"Um Barco atracado ao cais é sempre um sonho preso"

segunda-feira, novembro 15, 2010

IRENE LISBOA



Irene Lisboa acompanhou-me na adolescência e marcou-me, pois também eu tive uma infância solitária e um crescimento onde a inadaptação a este mundo permaneceu ao longo da vida. Todavia, Irene Lisboa chega a este blogue apenas hoje.

O meu regresso recente à Arruda dos Vinhos, concelho onde nasceu e que lhe dedicou um Museu em Arranhó, tornou urgente esta partilha e peço-vos que sigam o seu rasto luminoso e melancólico, pois a sua obra, graças a Paula Morão foi reeditada. Aqui fica uma brevíssima selecção de poemas (lidos em diversos espaços da Net), com uma biografia e a bibliografia, recolhidas na Wikipédia.

O esquecimento a que foi votada esta magnífica escritora é injusto e trazê-la a esta página é uma forma de dar vida às suas palavras, evocando esta autora que colaborou na Seara Nova e que por ser uma mulher inteligente e livre, foi perseguida pelo regime fascista de Salazar.

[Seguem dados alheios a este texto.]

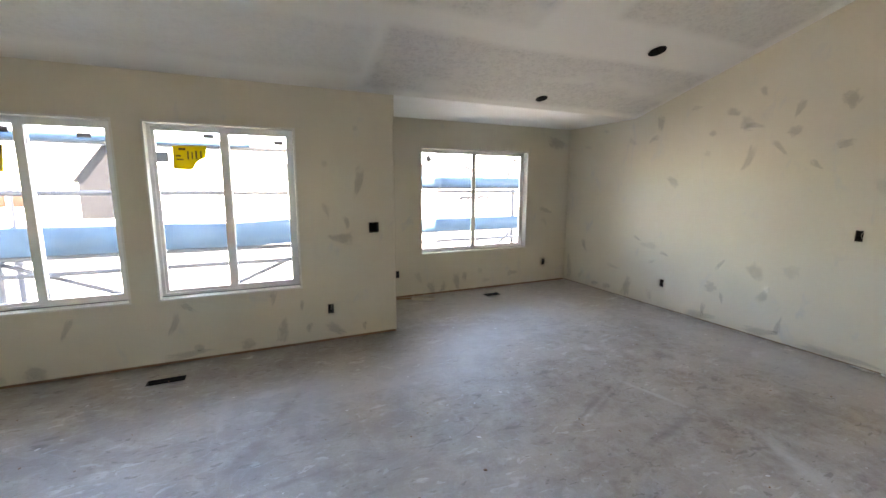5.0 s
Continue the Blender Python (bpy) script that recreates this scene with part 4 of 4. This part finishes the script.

POEMA UM DE PEQUENOS POEMAS MENTAIS

Quem não sai de sua casa,

não atravessa montes nem vales,

não vê eiras

nem mulheres de infusa,

nem homens de mangual em riste, suados,

quem vive como a aranha no seu redondel

cria mil olhos para nada.

Mil olhos!

Implacáveis.

E hoje diz: odeio.

Ontem diria: amo.

Mas odeia, odeia com indômitos ódios.

E se se aplaca, como acha o tempo pobre!

E a liberdade inútil,

inútil e vã,

riqueza de miseráveis.


OUTRO DIA

O melro canta,
e já quase me é indiferente…
Mas sempre é uma voz
que se distingue,
aflautada e fresca,
entre os ruídos ingratos
da manhã:
pregões de jornais,
apitos, carros…
Um vapor parte;
ouve-se aquela sua zoada
sem timbre,
soprada e grave,
falha de harmonia…
Melro, canta!
Tenho o coração murcho
e triste…


NOVA, NOVA, NOVA, NOVA!

Não era a minha alma que eu queria ter.
Esta alma já feita, com seu toque de sofrimento
E de resignação, sem pureza nem afoiteza.

Queria ter uma alma nova.
Decidida, capaz de tudo ousar.
Nunca esta que tanto conheço, compassiva,
torturada, de trazer por casa.
A alma que eu queria ter e devia ter...
Era uma alma asselvajada, impoluta, nova, nova
nova, nova!

CHUVA
Chuva nos vidros.
Nada, chuva nos vidros!
Espaçadas, casuais, agudas, oblíquas agulhadas.
Chuva que se anuncia, que apenas se anuncia.
Pingas que vão secando. Se vão arredondando,
tornando imateriais e invisíveis.
Vagas coisas. Como quê?
Como as coisas da minha vida.
Nem já chuva nos vidros...
Já não se vêem os sinais.

JEITO DE ESCREVER

Não sei que diga.

E a quem o dizer?

Não sei que pense.

Nada jamais soube.

Nem de mim, nem dos outros.

Nem do tempo, do céu e da terra, das coisas...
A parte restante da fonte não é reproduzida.